近年、イギリスをはじめとする先進国で、子どもの自殺が深刻な社会問題となっている。10代の若者たちが未来ある命を絶ってしまうという現実は、社会全体を大きく揺るがしており、その背景には複雑な要因が絡んでいる。学校でのいじめ、学業や将来への不安、家族関係の不和など、従来から存在していた問題に加えて、SNSの影響が急速に拡大していることが大きな要因とされている。
SNSの台頭は、私たちの生活を劇的に変えた。情報の共有が瞬時に可能になり、遠く離れた人とつながることができるこのツールは、大人にとっても多大な恩恵をもたらしている。だが、その利便性の裏には、目に見えにくい危険が潜んでいる。そしてその危険に最も晒されているのが、心身ともに発達段階にある子どもたちである。
スマートフォンやタブレットは、今や家庭内において日常的な存在となった。子どもが静かにしてくれるからと、親が安易にこれらのデバイスを渡す場面は珍しくない。しかし、問題はここにある。親が子どもに与えるものは単なるガジェットではなく、時には命に関わる重大なリスクを孕んでいるのである。
かつて私たちが子どもだった頃、娯楽といえばファミコンやカードゲーム、公園での遊びが主流だった。それらは一方向的な体験であり、過剰な刺激や社会的なプレッシャーとは無縁だった。しかし、現代の子どもたちは、インターネットという無限の情報空間と、SNSという“もうひとつの社会”に日常的に触れている。そこには、匿名の誹謗中傷、過激なコンテンツ、虚構の成功例、過度な他者比較といった、子どもの心に悪影響を及ぼしかねない要素が数多く存在している。
SNSの本質は「双方向性」にある。つまり、情報を受け取るだけでなく、自らも発信し、反応を得る構造だ。この点において、SNSは単なるメディアではなく、“社会そのもの”なのである。そして、その社会は、必ずしも優しさや配慮に満ちているわけではない。
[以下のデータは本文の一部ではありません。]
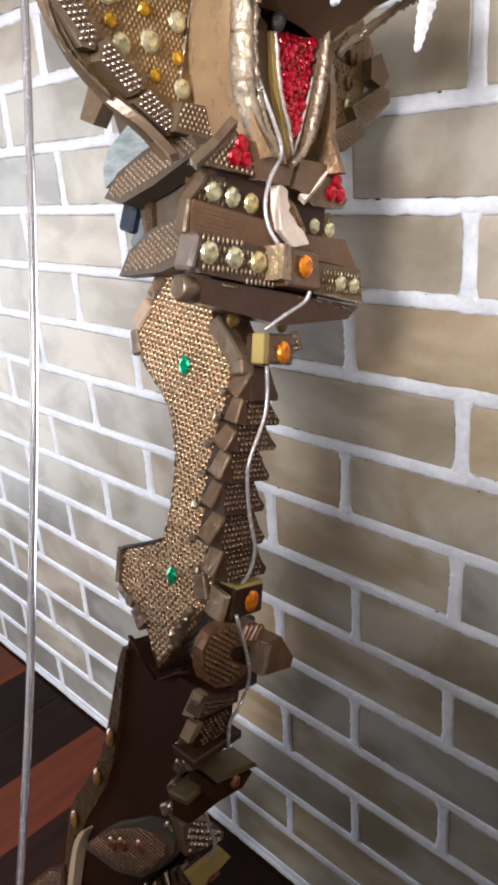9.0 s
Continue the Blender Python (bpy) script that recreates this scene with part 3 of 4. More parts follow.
# -- hood --
HOOD = [(-.130, 1.0935), (-.1385, 1.0800), (-.1410, 1.0635), (-.1385, 1.0492), (-.1325, 1.0329), (-.1215, 1.0191), (-.1060, 1.0052), (-.0835, .9931), (-.0550, .9816), (-.020, .962), (0, .955), (0, 1.112), (-.04, 1.112), (-.09, 1.106)]
hood = part("hood", prism(HOOD, "x", -.110, -.100, .001), GOLDDARK, bow, "gold washed hood panel set with gems")
studs("weave", [(-.129, 1.091), (-.1365, 1.078), (-.1390, 1.062), (-.1365, 1.050), (-.131, 1.040), (-.120, 1.045), (-.095, 1.026), (-.064, 1.010), (-.034, 1.004), (-.035, 1.104), (-.09, 1.103)], front_face(-.100), GOLDWEAVE, hood,
      pu=.0034, pv=.0030, size=(.0010, .0014), h=.0007, label="gold washed woven sheet")
for y, z, r in ((-.1019, 1.0803, .0070), (-.0773, 1.0952, .0066), (-.0467, 1.0836, .0066), (-.0731, 1.0656, .0070), (-.0973, 1.0485, .0070), (-.0451, 1.0507, .0064), (-.0640, 1.0334, .0070), (-.0840, 1.0250, .0066), (-.0361, 1.0146, .0064)):
    gem((-.0988, y, z), (1, -.1, 0), r, G_CREAM, hood)
for y, z in ((-.0738, 1.0820), (-.0994, 1.0644), (-.0463, 1.0683), (-.0700, 1.0495), (-.0928, 1.0351), (-.0419, 1.0308), (-.0574, 1.0162)):
    gem((-.0988, y, z), (1, -.1, 0), .0042, G_AMBER, hood)
part("seam_bead", sweep([(-.0990, -.0345 + .0035 * math.sin(k * .045 + 2.2), 1.1010 - k * .0016) for k in range(60)], .0009, 5, 1, 1.2, 8), GLUE, hood)
RIM = [(-.103, -.1310, 1.0945), (-.103, -.1393, 1.080), (-.103, -.1418, 1.0635), (-.103, -.1392, 1.0492), (-.103, -.1332, 1.0329), (-.103, -.1222, 1.0191), (-.102, -.1067, 1.0050), (-.099, -.0842, .9925), (-.092, -.0580, .9800)]
part("rim", sweep(smooth_line(RIM, 34), .0042, 4, 1.5, .10, 2), TAUPE, hood, "thick taupe bronze rim strip")
part("rim_bar", sweep(smooth_line([(-.098, -.0880, .9945), (-.084, -.0790, .9850), (-.068, -.0750, .9740), (-.050, -.0750, .9620)], 14), .0044, 4, .7, .15, 6), TAUPE, hood, "taupe card bar from the hood to the collar")
for i, pts in enumerate(([(-.1342, 1.0410), (-.1251, 1.0424), (-.1040, 1.0247), (-.1061, 1.0138), (-.1137, 1.0131), (-.1360, 1.0343)], [(-.1043, 1.0182), (-.0982, 1.0237), (-.0694, 1.0091), (-.0734, 1.0013), (-.0786, .9977), (-.1020, 1.0098)],
                         [(-.0672, 1.0052), (-.0457, .9976), (-.0479, .9830), (-.0777, .9940)], [(-.0459, 1.0035), (-.0080, 1.0080), (-.0060, .9960), (-.0168, .9871), (-.0490, .9851)])):
    b = part("rim_block", prism(pts, "x", -.102, -.0905 + .006 * (i == 3), .0014), TAUPE, hood)
    studs("weave", pts, front_face(-.0905 + .006 * (i == 3)), SILVERWEAVE if i < 3 else DULLWEAVE, b, pu=.0036, pv=.0031, size=(.0015 if i < 3 else .0010, .0014), h=.0017 if i < 3 else .0012, turn=(-.62, -.48, -.42, .05)[i], margin=.0013, label="pewter studded sheet")
part("edge_bead", sweep(smooth_line([(-.0975, -.1370, 1.036), (-.0975, -.1255, 1.0165), (-.0965, -.1120, 1.0050), (-.0940, -.0900, .9935)], 26), .0016, 5, 1, 1.0, 3), GLUE, hood)


def turned(bm, deg, at=(-.1, 0)):
    bm.transform(Matrix.Translation((at[0], at[1], 0)) @ Matrix.Rotation(radians(deg), 4, "Z") @ Matrix.Translation((-at[0], -at[1], 0)))
    return bm


SWING = -14
tm = Matrix.Translation((-.1, 0, 0)) @ Matrix.Rotation(radians(SWING), 4, "Z") @ Matrix.Translation((.1, 0, 0))
HOOD_FAR = [(0, .955), (.030, .965), (.060, .982), (.088, 1.003), (.110, 1.026), (.116, 1.045), (.118, 1.068), (.116, 1.090), (.105, 1.104), (.04, 1.112), (0, 1.112)]
hood_far = part("hood", turned(prism(HOOD_FAR, "x", -.110, -.100, .001), SWING), GOLDDARK, bow, "gold washed hood panel turned to the wall")
studs("weave", [(.108, 1.090), (.109, 1.060), (.106, 1.035), (.064, 1.003), (.028, .996), (.026, 1.10)], lambda u, v, h: tuple(tm @ Vector((-.100 + h, u, v))), GOLDWEAVE, hood_far,
      pu=.0042, pv=.0036, size=(.0011, .0016), h=.0009)
for y, z, m, r in ((.1021, 1.0737, G_BROWN, .0066), (.0865, 1.0570, G_BROWN, .0068), (.1021, 1.0550, G_BROWN, .0046), (.0843, 1.0396, G_BROWN, .0046), (.1029, 1.0406, G_CREAM, .0052), (.0886, 1.0273, G_CREAM, .0056),
                   (.070, 1.075, G_CREAM, .005), (.068, 1.05, G_BROWN, .005)):
    gem(tm @ Vector((-.0995, y, z)), (1, .24, 0), r, m, hood_far)
part("rim", sweep([tm @ p for p in smooth_line([(-.106, .112, 1.098), (-.106, .123, 1.082), (-.106, .130, 1.062), (-.106, .128, 1.044), (-.106, .114, 1.025), (-.105, .096, 1.004), (-.103, .078, .991), (-.098, .058, .979), (-.084, .044, .968)], 30)], .0045, 4, .9, .12, 5), TAUPE, hood_far)
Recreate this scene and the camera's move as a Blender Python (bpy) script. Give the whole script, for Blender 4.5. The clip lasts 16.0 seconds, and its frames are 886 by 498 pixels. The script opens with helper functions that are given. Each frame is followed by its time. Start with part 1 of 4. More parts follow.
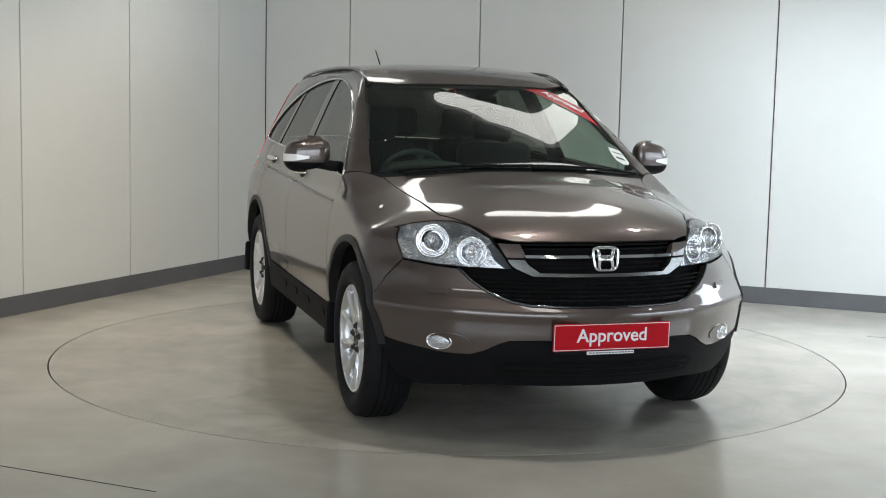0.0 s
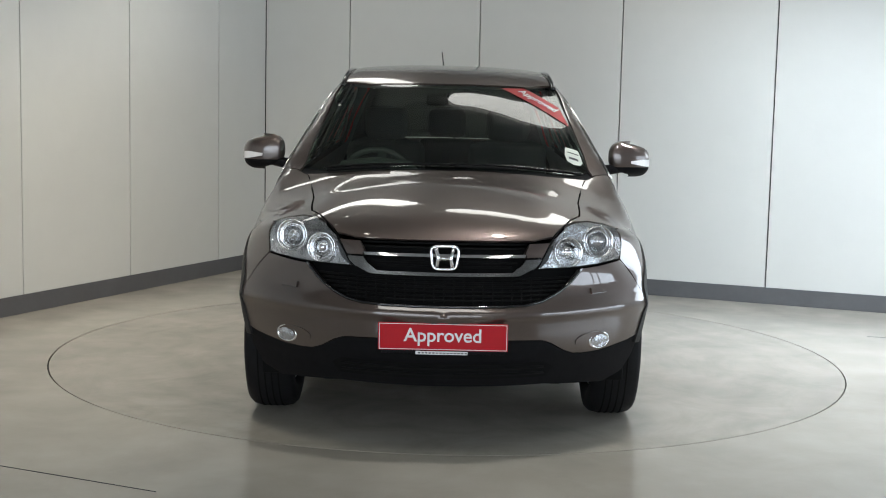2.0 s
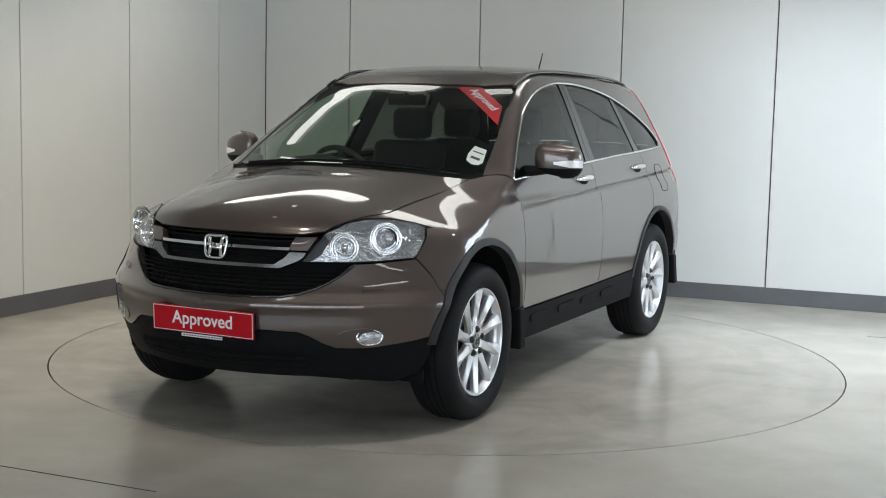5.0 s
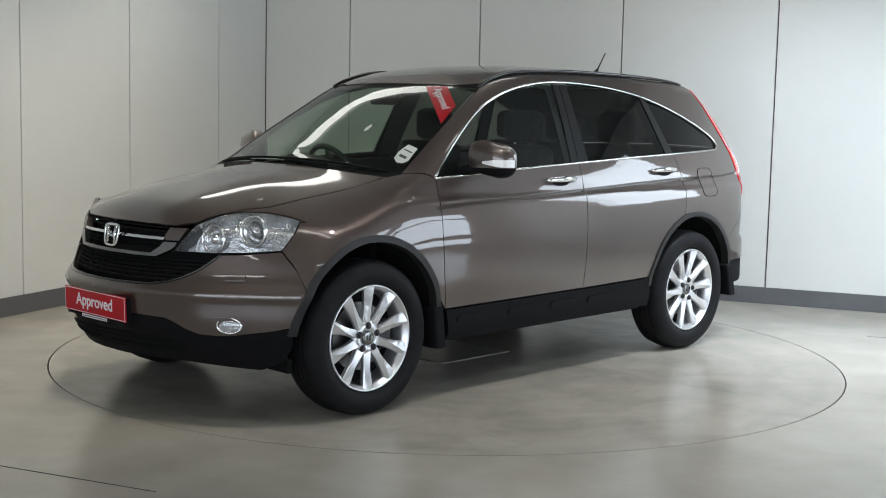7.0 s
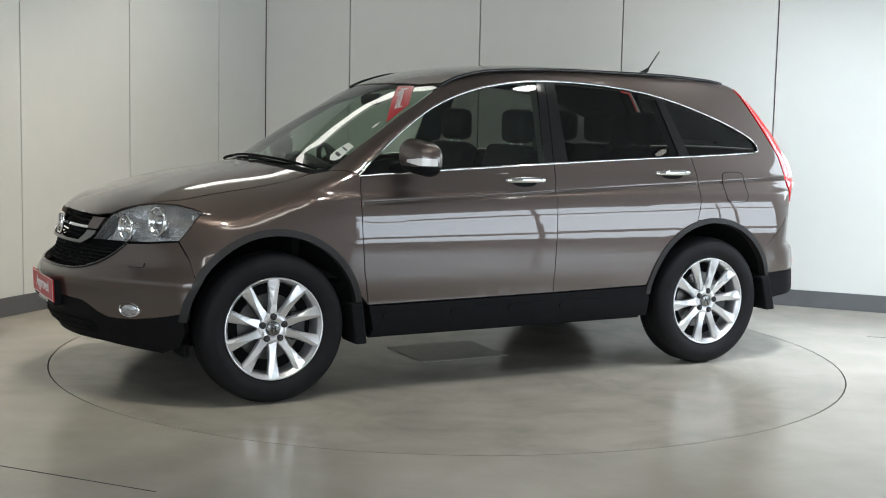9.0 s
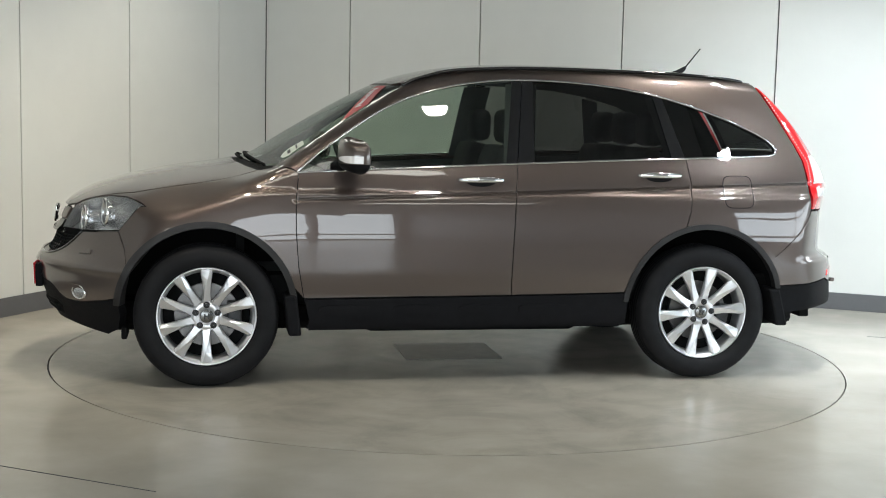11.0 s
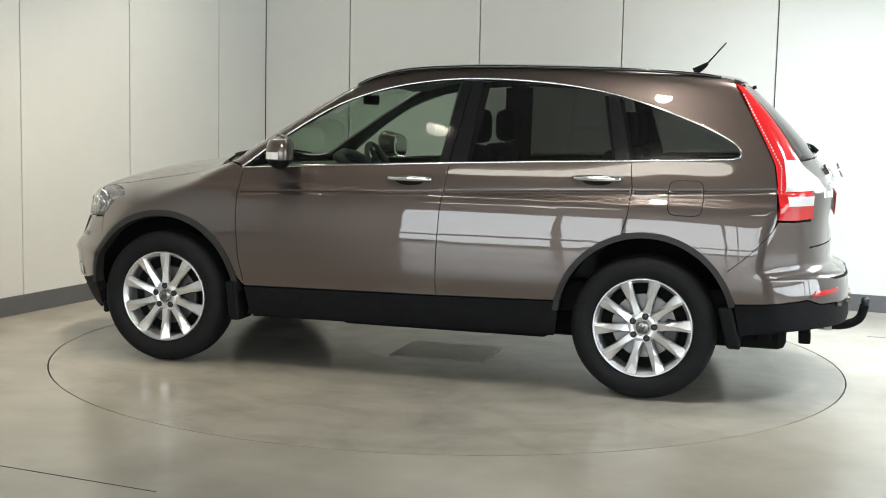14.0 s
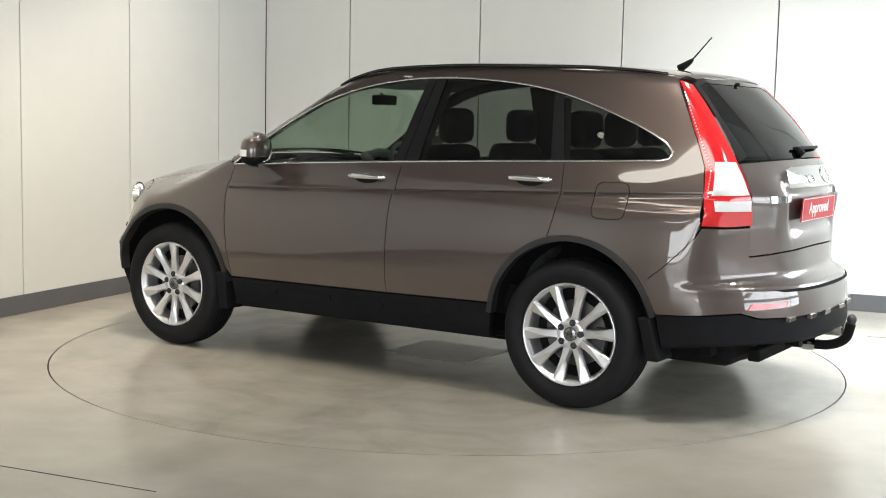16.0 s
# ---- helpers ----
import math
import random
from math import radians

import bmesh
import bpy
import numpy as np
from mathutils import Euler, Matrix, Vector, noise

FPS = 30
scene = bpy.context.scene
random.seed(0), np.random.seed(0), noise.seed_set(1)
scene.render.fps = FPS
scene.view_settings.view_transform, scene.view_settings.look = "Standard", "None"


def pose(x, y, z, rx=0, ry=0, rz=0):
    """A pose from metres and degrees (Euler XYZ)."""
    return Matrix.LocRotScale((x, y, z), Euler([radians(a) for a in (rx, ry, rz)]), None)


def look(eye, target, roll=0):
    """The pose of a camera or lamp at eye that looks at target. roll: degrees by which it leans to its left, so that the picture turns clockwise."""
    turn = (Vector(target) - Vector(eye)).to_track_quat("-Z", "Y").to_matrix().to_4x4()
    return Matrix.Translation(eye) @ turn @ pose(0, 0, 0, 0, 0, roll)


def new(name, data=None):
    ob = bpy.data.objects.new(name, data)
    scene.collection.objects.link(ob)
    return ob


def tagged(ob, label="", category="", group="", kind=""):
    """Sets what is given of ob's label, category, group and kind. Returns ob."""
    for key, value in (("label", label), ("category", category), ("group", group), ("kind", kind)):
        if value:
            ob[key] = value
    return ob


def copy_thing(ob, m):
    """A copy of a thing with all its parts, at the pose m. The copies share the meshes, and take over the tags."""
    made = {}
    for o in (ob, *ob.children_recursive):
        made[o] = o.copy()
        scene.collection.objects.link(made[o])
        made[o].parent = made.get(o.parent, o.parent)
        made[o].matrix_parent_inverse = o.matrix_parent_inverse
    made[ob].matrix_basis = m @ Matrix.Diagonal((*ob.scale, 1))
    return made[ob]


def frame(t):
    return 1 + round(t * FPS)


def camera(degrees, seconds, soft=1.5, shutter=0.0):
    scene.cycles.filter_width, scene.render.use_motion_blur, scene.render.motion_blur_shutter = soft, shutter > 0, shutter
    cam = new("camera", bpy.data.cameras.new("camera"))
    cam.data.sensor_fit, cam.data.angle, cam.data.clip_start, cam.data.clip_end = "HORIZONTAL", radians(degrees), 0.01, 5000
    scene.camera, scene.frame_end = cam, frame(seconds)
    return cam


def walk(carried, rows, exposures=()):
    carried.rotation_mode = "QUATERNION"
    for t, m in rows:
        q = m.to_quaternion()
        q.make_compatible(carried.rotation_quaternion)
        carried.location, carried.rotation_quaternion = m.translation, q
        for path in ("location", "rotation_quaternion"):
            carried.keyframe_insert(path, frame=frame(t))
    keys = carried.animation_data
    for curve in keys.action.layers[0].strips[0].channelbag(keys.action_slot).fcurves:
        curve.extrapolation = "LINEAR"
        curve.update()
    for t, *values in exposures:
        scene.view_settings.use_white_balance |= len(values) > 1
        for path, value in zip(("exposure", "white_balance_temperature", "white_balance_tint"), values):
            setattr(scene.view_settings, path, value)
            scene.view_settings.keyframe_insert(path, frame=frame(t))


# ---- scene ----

子どもがSNS上で感じる孤独や劣等感、恐怖は、現実世界でのいじめや差別と同じくらい、いやそれ以上に深刻な精神的ダメージを与えることがある。
多くの親たちは、「SNSが悪い」「プラットフォームを規制すべきだ」と主張する。しかし、そうした意見だけでは本質に迫ることはできない。SNSはすでに世界的に確立した産業であり、その経済的インパクトは計り知れない。数多くの企業がSNSを基盤にビジネスを展開し、何百万人という雇用を支えている。それを「全面的に禁止すべき」とするのは、現実的ではないし、そもそも無理な話だ。
だからこそ、私たちは視点を変えなければならない。子どもを守る第一義的な責任は、家庭、すなわち親にある。SNSという“社会”に子どもを送り出すのであれば、その世界のルールや危険性を理解し、子どもと共に学び、対話を重ねながら使わせることが求められる。自転車に乗る前に交通ルールを教えるように、SNSを使わせる前に、そこに潜むリスクと付き合い方をきちんと教えるべきなのだ。
特に幼い子どもに対して、親が責任を持ってデバイスの使用を管理する必要がある。アプリの使用制限、フィルタリングの導入、使用時間の管理、そして何よりも「何を見ているのか」「誰とつながっているのか」という会話を日常的に行うことが不可欠だ。技術的な制限も重要だが、それ以上に「信頼に基づいた親子の関係性」こそが、子どもを守る最大の防御壁となる。
もちろん、親だって完璧ではない。仕事に追われ、育児に疲れ、心の余裕を失ってしまうこともある。それでもなお、親という立場は、子どもの命と心に対して最終的な責任を負っている。SNSによって命を絶つ子どもが存在する以上、「静かにしてくれるから」「自分の時間ができるから」といった理由で、無防備にデバイスを与えることの代償はあまりに大きい。
私たちは今、かつてないほどに親の在り方が問われる時代を生きている。子どもたちは、SNSという巨大な情報空間の中で迷い、苦しみながらも、誰かに助けを求めている。学校でもなく、SNSの運営企業でもなく、まず最初に寄り添うべき存在は、他ならぬ“親”なのである。
そのためには、親自身もSNSリテラシーを高める必要がある。「よく分からない世界だから」と距離を置くのではなく、「分からないからこそ学ぶ」という姿勢が求められる。子どもが見ている世界を理解し、共に悩み、共に考えること。それが、SNS社会における新しい育児の形であり、親としての最低限の責務である。
結局のところ、SNSそのものが悪いわけではない。それをどう使い、どう向き合うかが問題なのだ。親として、子どもにデバイスを与える前に、必ず自問してほしい。
「この世界を、この年齢で、本当に渡してもいいのか?」と。